The main objective is to govern change within a market experiencing continuous and rapid growth, through the adoption of new technologies including Big Data, Artificial Intelligence and Machine Learning processes, and the increasingly popular corporate Data Lakes.
What is a Data Lake?
At first sight, the Data Lake and the Data Warehouse are similar: both systems have been conceived to make it possible to archive a large amount of data. To better understand the differences between Data Lake and Data Warehouse, we have to analyse their main purposes in greater detail.
The Data Lake is a shared repository which allows large quantities of data to be acquired and archived from heterogeneous systems in their native format, i.e. structured, semi-structured and non-structured raw data. The data can be acquired from legacy systems, such as CRM and ERP, as well as external sources such as feeds, IoT and social data. The scope of the Data Lake however is to provide a vision of not necessarily refined data to support Data Discovery activities, a feature that makes it suitable for experienced users.

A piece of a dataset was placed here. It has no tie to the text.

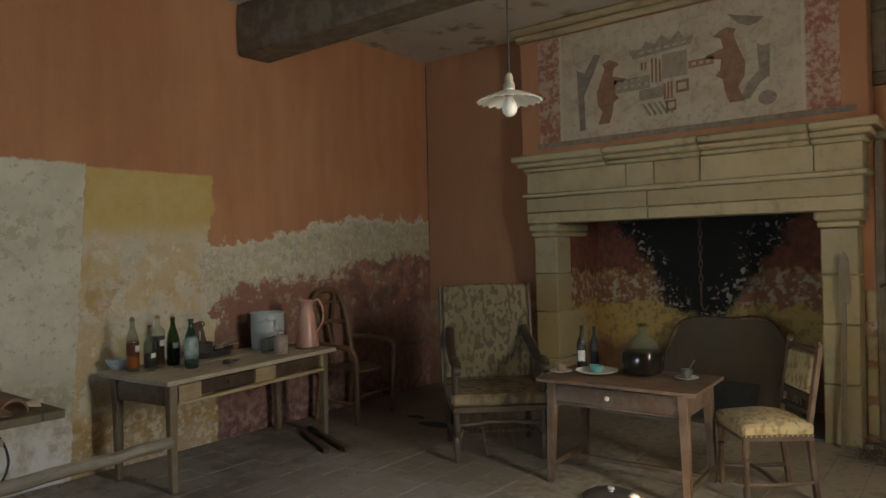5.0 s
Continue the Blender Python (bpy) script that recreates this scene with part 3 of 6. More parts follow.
def glass(name, colour, rough=0.05, dust=0.0, dustcol=(0.55, 0.54, 0.48), split=None):
    """Thin tinted glass: clear walls with a glossy skin, under a film of dust; split: the dust thins out below that height."""
    k = Mat(name)
    n = k.noise(9.0, 6, 90.0, 0.7)
    clear = k.t.nodes.new("ShaderNodeBsdfTransparent")
    clear.inputs[0].default_value = (*colour, 1)
    skin = k.t.nodes.new("ShaderNodeBsdfGlossy")
    skin.inputs["Roughness"].default_value = rough
    rim = Ex(k.t, k.t.nodes.new("ShaderNodeLayerWeight").outputs["Facing"])
    gloss = rim * rim * rim * 0.80 + 0.04
    g = k.t.nodes.new("ShaderNodeMixShader")
    k.t.links.new(gloss.sock, g.inputs[0])
    k.t.links.new(clear.outputs[0], g.inputs[1])
    k.t.links.new(skin.outputs[0], g.inputs[2])
    k.t.links.new(g.outputs[0], k.t.nodes["Material Output"].inputs[0])
    k.t.nodes.remove(k.b)
    m = k.m
    if dust:
        d = k.t.nodes.new("ShaderNodeBsdfDiffuse")
        d.inputs[0].default_value = (*dustcol, 1)
        mx = k.t.nodes.new("ShaderNodeMixShader")
        fac = (n.rise(0.35, 0.75) * 0.6 + 0.4) * dust
        if split:
            scuff = k.noise(55.0, 6, 91.0, 0.75).rise(0.57, 0.66)
            fac = (fac * (k.z + (n - 0.5) * 0.06).rise(split - 0.06, split + 0.05) * k.z.rise(split + 0.145, split + 0.11)).fmax(scuff * (0.75 * dust) * n.rise(0.40, 0.60)).fmax(fac * 0.07)
        k.t.links.new(fac.sock, mx.inputs[0])
        k.t.links.new(g.outputs[0], mx.inputs[1])
        k.t.links.new(d.outputs[0], mx.inputs[2])
        k.t.links.new(mx.outputs[0], k.t.nodes["Material Output"].inputs[0])
    return m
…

On the contrary, the objective of the Data Warehouse is to provide, using tools for Business and Big Data Analytics, a unique corporate vision: a controlled and certified vision using appropriate ingestion processes, which are aimed at only storing data processed for a specific purpose and/or business process.
One of the key strengths of Data Lakes is the ability to store almost any type of data. This feature is even more evident when the data are acquired on an hourly or daily basis, through tree structures (if we think about a file system structure in “folders” and “subfolders”, organised by year, month, day, and hour if necessary). In the Data Lake, it is possible to obtain the history and subsequently recover the data without any performance degradation, unlike what could happen instead with the Data Warehouse for a large amount of data.
Main differences between Data Lake and Data Warehouse
There are a number of specific features which distinguish a Data Lake from a traditional Data Warehouse system, starting with the type of data acquired and its structure. Let’s sum up the main differences and analyse the most important ones.
|DATA LAKE||DATA WAREHOUSE|
|Structure of the data||Raw (structured, semi-structured and non structured)||Structured, processed|
|Purpose of the data||To be defined, defined
NB: It is possible that there are data for which the purpose has not been defined yet (for future use)
|Operating method||On Read||On Write|
|Users||Data Scientists||Business Users|
|Accessibility||High level of accessibility and simple to update||Access and updates more complicated and expensive|
|Storage||Limited costs and distributed storage (potentially expandable on a cloud)||Costs and review of the ingestion processes are expensive|
Structure of the Data: Raw vs. Processed
As mentioned already, one of the main features of the Data Lake is the ability to obtain raw data (data from individual sources in their native format) without worrying about defining a structure during the acquisition stage: the Data Lakes mainly store raw, non-processed data.
To feed a Data Warehouse however, it is necessary to perform a preliminary analysis in order to optimize the acquisition of the data itself using the classic ETL (Extract, Transform & Load) processes, during which additional data quality processes can be applied in addition to the transformation logistics.
All these raw data however present a risk: the Data Lakes may become segmented silos which, in the absence of an adequate data quality, governance and retention policy, risk thwarting the analyses of users and associated processes. Such a possibility is more probable than it may appear and must be carefully considered, both in the set-up stage as well as in the maintenance stage.
Users: Data Scientist vs. Business User
Let’s make this point clear immediately: performing analyses on the Data Lake is not for everyone.
It’s a matter of fact that the main vendors of Business Intelligence & Analytics tools - such as Microsoft, Oracle and Tableau, to quote a few - are working at a fast pace to provide more and more connectors that make the data sources transparent (Data Lake, relational database, Data Warehouse and streaming flows).
Despite this, the fact remains that the Data Lake requires more skills and is therefore aimed at an advanced user.
On the contrary, dashboards and reports provided by Data Warehouses and Data Mart can be used by a wider audience, which has the analysis of information on specific business processes and metrics as its main objective.
Data Lake and Data Warehouse: constraints or opportunities?
In this brief article, we have listed the main features of Data Lakes and Data Warehouses. Having arrived at this point, it is worth asking ourselves: “What is the most suitable solution for my company? What should I choose?”
The answer is: "You do not need to choose!"
Contrary to what you may think, the two technologies are not in competition between themselves - they instead complement each other. In recent years, thanks largely to the consolidation of cloud services (AWS and Azure in particular), the paradigm linked to reporting systems has continued to evolve, introducing new concepts and architectures which are the basis of technologies linked to data lakes, big data and data warehouses. This merger gave birth to the “Modern Data Warehouse” and the “Real Time Data Warehouse”, which involve the Data Lakes and the Big Data modules in the first level of integration.